(Written task) An exact copy of all the data is required, with pictures left out.
* Start Data segment *
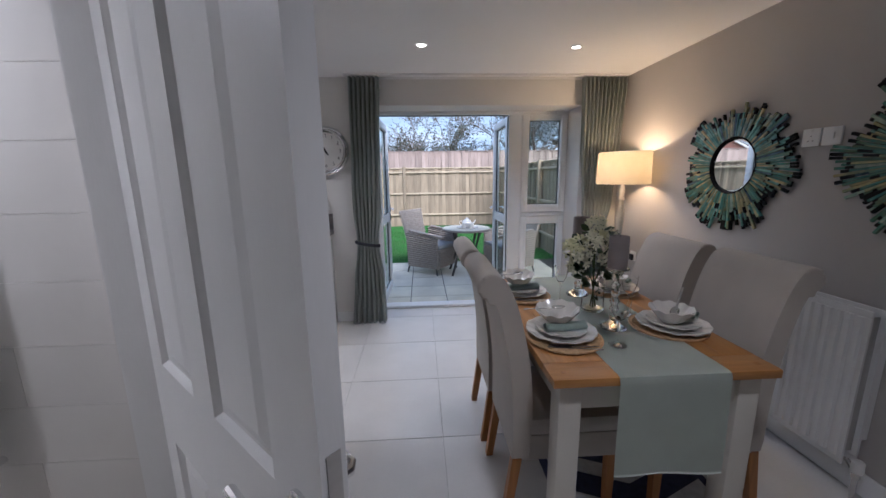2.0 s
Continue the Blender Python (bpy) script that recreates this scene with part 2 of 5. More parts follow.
STICKS = [mat("teal stained stick", (0.085, 0.29, 0.255), 0.26, var=0.4, scale=18, fine=90, bump=0.1, coat=0.35, tint=(0.17, 0.20, 0.11), random=0.3),
          mat("sea green stained stick", (0.22, 0.42, 0.34), 0.26, var=0.35, scale=18, fine=90, bump=0.1, coat=0.35, tint=(0.06, 0.19, 0.17), random=0.3),
          mat("pale sage stick", (0.50, 0.55, 0.40), 0.28, var=0.3, scale=18, fine=90, bump=0.1, coat=0.35, tint=(0.13, 0.29, 0.25), random=0.3),
          mat("gilded stick", (0.56, 0.44, 0.21), 0.26, var=0.35, scale=18, fine=90, bump=0.1, coat=0.35, tint=(0.15, 0.25, 0.18), random=0.3),
          mat("blue grey stick", (0.13, 0.22, 0.25), 0.26, var=0.3, scale=18, fine=90, bump=0.1, coat=0.35, tint=(0.03, 0.055, 0.075), random=0.3)]
M_STICKDARK = mat("black stained wood", (0.010, 0.010, 0.011), 0.7, spec=0.2, var=0.3, scale=30, bump=0.1)
M_FENCE = mat("pale treated pine", (0.35, 0.283, 0.20), 0.85, var=0.16, scale=3, fine=30, bump=0.4, tint=(0.27, 0.215, 0.15), stretch=(4, 4, 0.7), random=0.23)
M_RAIL = mat("pale pine rail", (0.47, 0.39, 0.28), 0.85, var=0.2, scale=4, fine=50, bump=0.3, stretch=(1, 1, 8), random=0.08)
M_OLDFENCE = mat("weathered pink brown fence", (0.39, 0.315, 0.28), 0.9, var=0.14, scale=3, fine=30, bump=0.4, tint=(0.30, 0.235, 0.205), stretch=(4, 4, 0.7), random=0.21)
M_SLAB = mat("buff concrete slab", (0.65, 0.615, 0.51), 0.8, var=0.12, scale=3, fine=120, bump=0.25, random=0.06)
M_JOINT = mat("dark slab joint", (0.07, 0.065, 0.058), 0.95, var=0.3, scale=20, bump=0.3)
M_TURF = mat("lawn soil", (0.035, 0.11, 0.02), 0.95, var=0.3, scale=3, fine=120, bump=0.8)
M_BLADE = mat("grass blade", (0.035, 0.21, 0.038), 0.7, var=0.3, scale=1.2, fine=60, bump=0.0, tint=(0.03, 0.13, 0.02))
M_WICKER = mat("grey brown wicker", (0.42, 0.37, 0.32), 0.7, var=0.3, scale=40, fine=160, bump=0.6, tint=(0.27, 0.23, 0.20))
M_CUSHION = mat("grey seat cushion", (0.34, 0.35, 0.37), 0.9, var=0.05, scale=8, fine=300, bump=0.3)
M_GMETAL = mat("dark bronze metal", (0.10, 0.09, 0.08), 0.5, metal=0.6, var=0.2, scale=20, bump=0.1)
M_BARK = mat("grey brown bark", (0.115, 0.095, 0.08), 0.9, var=0.3, scale=3, fine=30, bump=0.6)
M_TWIG = mat("bare twig", (0.19, 0.155, 0.135), 0.9, var=0.25, scale=2, fine=20, bump=0.2)
M_IVY = mat("ivy and evergreen leaf", (0.045, 0.065, 0.03), 0.6, var=0.5, scale=2, fine=20, bump=0.1, tint=(0.02, 0.03, 0.016))
M_BRICK = mat("red house brick", (0.20, 0.10, 0.08), 0.9, var=0.2, scale=2, fine=18, bump=0.3)
M_ROOF = mat("grey brown roof tile", (0.13, 0.115, 0.11), 0.85, var=0.2, scale=1.5, fine=14, bump=0.4)
M_RENDER = mat("white house cladding", (0.66, 0.66, 0.65), 0.8, var=0.06, scale=1.5, bump=0.1)
M_HWIN = mat("dark far window", (0.05, 0.06, 0.07), 0.1, var=0.1, scale=1, bump=0.0)
M_FIELD = mat("rough field grass", (0.07, 0.10, 0.04), 0.95, var=0.4, scale=0.3, fine=8, bump=0.5)
G_DOWN = glow("downlight lens", (1.0, 0.93, 0.82), 12)
G_PLINTH = glow("plinth light lens", (1.0, 0.90, 0.72), 14)
G_STRIP = glow("cabinet light strip", (1.0, 0.92, 0.78), 2.5)
b = M_SHADE.node_tree.nodes["Principled BSDF"]
shade_through = M_SHADE.node_tree.nodes.new("ShaderNodeBsdfTranslucent")
shade_mix = M_SHADE.node_tree.nodes.new("ShaderNodeMixShader")
shade_through.inputs[0].default_value = (0.29, 0.25, 0.17, 1)
shade_mix.inputs[0].default_value = 0.45
M_SHADE.node_tree.links.new(b.outputs[0], shade_mix.inputs[1])
M_SHADE.node_tree.links.new(shade_through.outputs[0], shade_mix.inputs[2])
M_SHADE.node_tree.links.new(shade_mix.outputs[0], M_SHADE.node_tree.nodes["Material Output"].inputs[0])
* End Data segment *
(Answer for this exercise)
2.0 s
Continue the Blender Python (bpy) script that recreates this scene with part 2 of 5. More parts follow.
STICKS = [mat("teal stained stick", (0.085, 0.29, 0.255), 0.26, var=0.4, scale=18, fine=90, bump=0.1, coat=0.35, tint=(0.17, 0.20, 0.11), random=0.3),
          mat("sea green stained stick", (0.22, 0.42, 0.34), 0.26, var=0.35, scale=18, fine=90, bump=0.1, coat=0.35, tint=(0.06, 0.19, 0.17), random=0.3),
          mat("pale sage stick", (0.50, 0.55, 0.40), 0.28, var=0.3, scale=18, fine=90, bump=0.1, coat=0.35, tint=(0.13, 0.29, 0.25), random=0.3),
          mat("gilded stick", (0.56, 0.44, 0.21), 0.26, var=0.35, scale=18, fine=90, bump=0.1, coat=0.35, tint=(0.15, 0.25, 0.18), random=0.3),
          mat("blue grey stick", (0.13, 0.22, 0.25), 0.26, var=0.3, scale=18, fine=90, bump=0.1, coat=0.35, tint=(0.03, 0.055, 0.075), random=0.3)]
M_STICKDARK = mat("black stained wood", (0.010, 0.010, 0.011), 0.7, spec=0.2, var=0.3, scale=30, bump=0.1)
M_FENCE = mat("pale treated pine", (0.35, 0.283, 0.20), 0.85, var=0.16, scale=3, fine=30, bump=0.4, tint=(0.27, 0.215, 0.15), stretch=(4, 4, 0.7), random=0.23)
M_RAIL = mat("pale pine rail", (0.47, 0.39, 0.28), 0.85, var=0.2, scale=4, fine=50, bump=0.3, stretch=(1, 1, 8), random=0.08)
M_OLDFENCE = mat("weathered pink brown fence", (0.39, 0.315, 0.28), 0.9, var=0.14, scale=3, fine=30, bump=0.4, tint=(0.30, 0.235, 0.205), stretch=(4, 4, 0.7), random=0.21)
M_SLAB = mat("buff concrete slab", (0.65, 0.615, 0.51), 0.8, var=0.12, scale=3, fine=120, bump=0.25, random=0.06)
M_JOINT = mat("dark slab joint", (0.07, 0.065, 0.058), 0.95, var=0.3, scale=20, bump=0.3)
M_TURF = mat("lawn soil", (0.035, 0.11, 0.02), 0.95, var=0.3, scale=3, fine=120, bump=0.8)
M_BLADE = mat("grass blade", (0.035, 0.21, 0.038), 0.7, var=0.3, scale=1.2, fine=60, bump=0.0, tint=(0.03, 0.13, 0.02))
M_WICKER = mat("grey brown wicker", (0.42, 0.37, 0.32), 0.7, var=0.3, scale=40, fine=160, bump=0.6, tint=(0.27, 0.23, 0.20))
M_CUSHION = mat("grey seat cushion", (0.34, 0.35, 0.37), 0.9, var=0.05, scale=8, fine=300, bump=0.3)
M_GMETAL = mat("dark bronze metal", (0.10, 0.09, 0.08), 0.5, metal=0.6, var=0.2, scale=20, bump=0.1)
M_BARK = mat("grey brown bark", (0.115, 0.095, 0.08), 0.9, var=0.3, scale=3, fine=30, bump=0.6)
M_TWIG = mat("bare twig", (0.19, 0.155, 0.135), 0.9, var=0.25, scale=2, fine=20, bump=0.2)
M_IVY = mat("ivy and evergreen leaf", (0.045, 0.065, 0.03), 0.6, var=0.5, scale=2, fine=20, bump=0.1, tint=(0.02, 0.03, 0.016))
M_BRICK = mat("red house brick", (0.20, 0.10, 0.08), 0.9, var=0.2, scale=2, fine=18, bump=0.3)
M_ROOF = mat("grey brown roof tile", (0.13, 0.115, 0.11), 0.85, var=0.2, scale=1.5, fine=14, bump=0.4)
M_RENDER = mat("white house cladding", (0.66, 0.66, 0.65), 0.8, var=0.06, scale=1.5, bump=0.1)
M_HWIN = mat("dark far window", (0.05, 0.06, 0.07), 0.1, var=0.1, scale=1, bump=0.0)
M_FIELD = mat("rough field grass", (0.07, 0.10, 0.04), 0.95, var=0.4, scale=0.3, fine=8, bump=0.5)
G_DOWN = glow("downlight lens", (1.0, 0.93, 0.82), 12)
G_PLINTH = glow("plinth light lens", (1.0, 0.90, 0.72), 14)
G_STRIP = glow("cabinet light strip", (1.0, 0.92, 0.78), 2.5)
b = M_SHADE.node_tree.nodes["Principled BSDF"]
shade_through = M_SHADE.node_tree.nodes.new("ShaderNodeBsdfTranslucent")
shade_mix = M_SHADE.node_tree.nodes.new("ShaderNodeMixShader")
shade_through.inputs[0].default_value = (0.29, 0.25, 0.17, 1)
shade_mix.inputs[0].default_value = 0.45
M_SHADE.node_tree.links.new(b.outputs[0], shade_mix.inputs[1])
M_SHADE.node_tree.links.new(shade_through.outputs[0], shade_mix.inputs[2])
M_SHADE.node_tree.links.new(shade_mix.outputs[0], M_SHADE.node_tree.nodes["Material Output"].inputs[0])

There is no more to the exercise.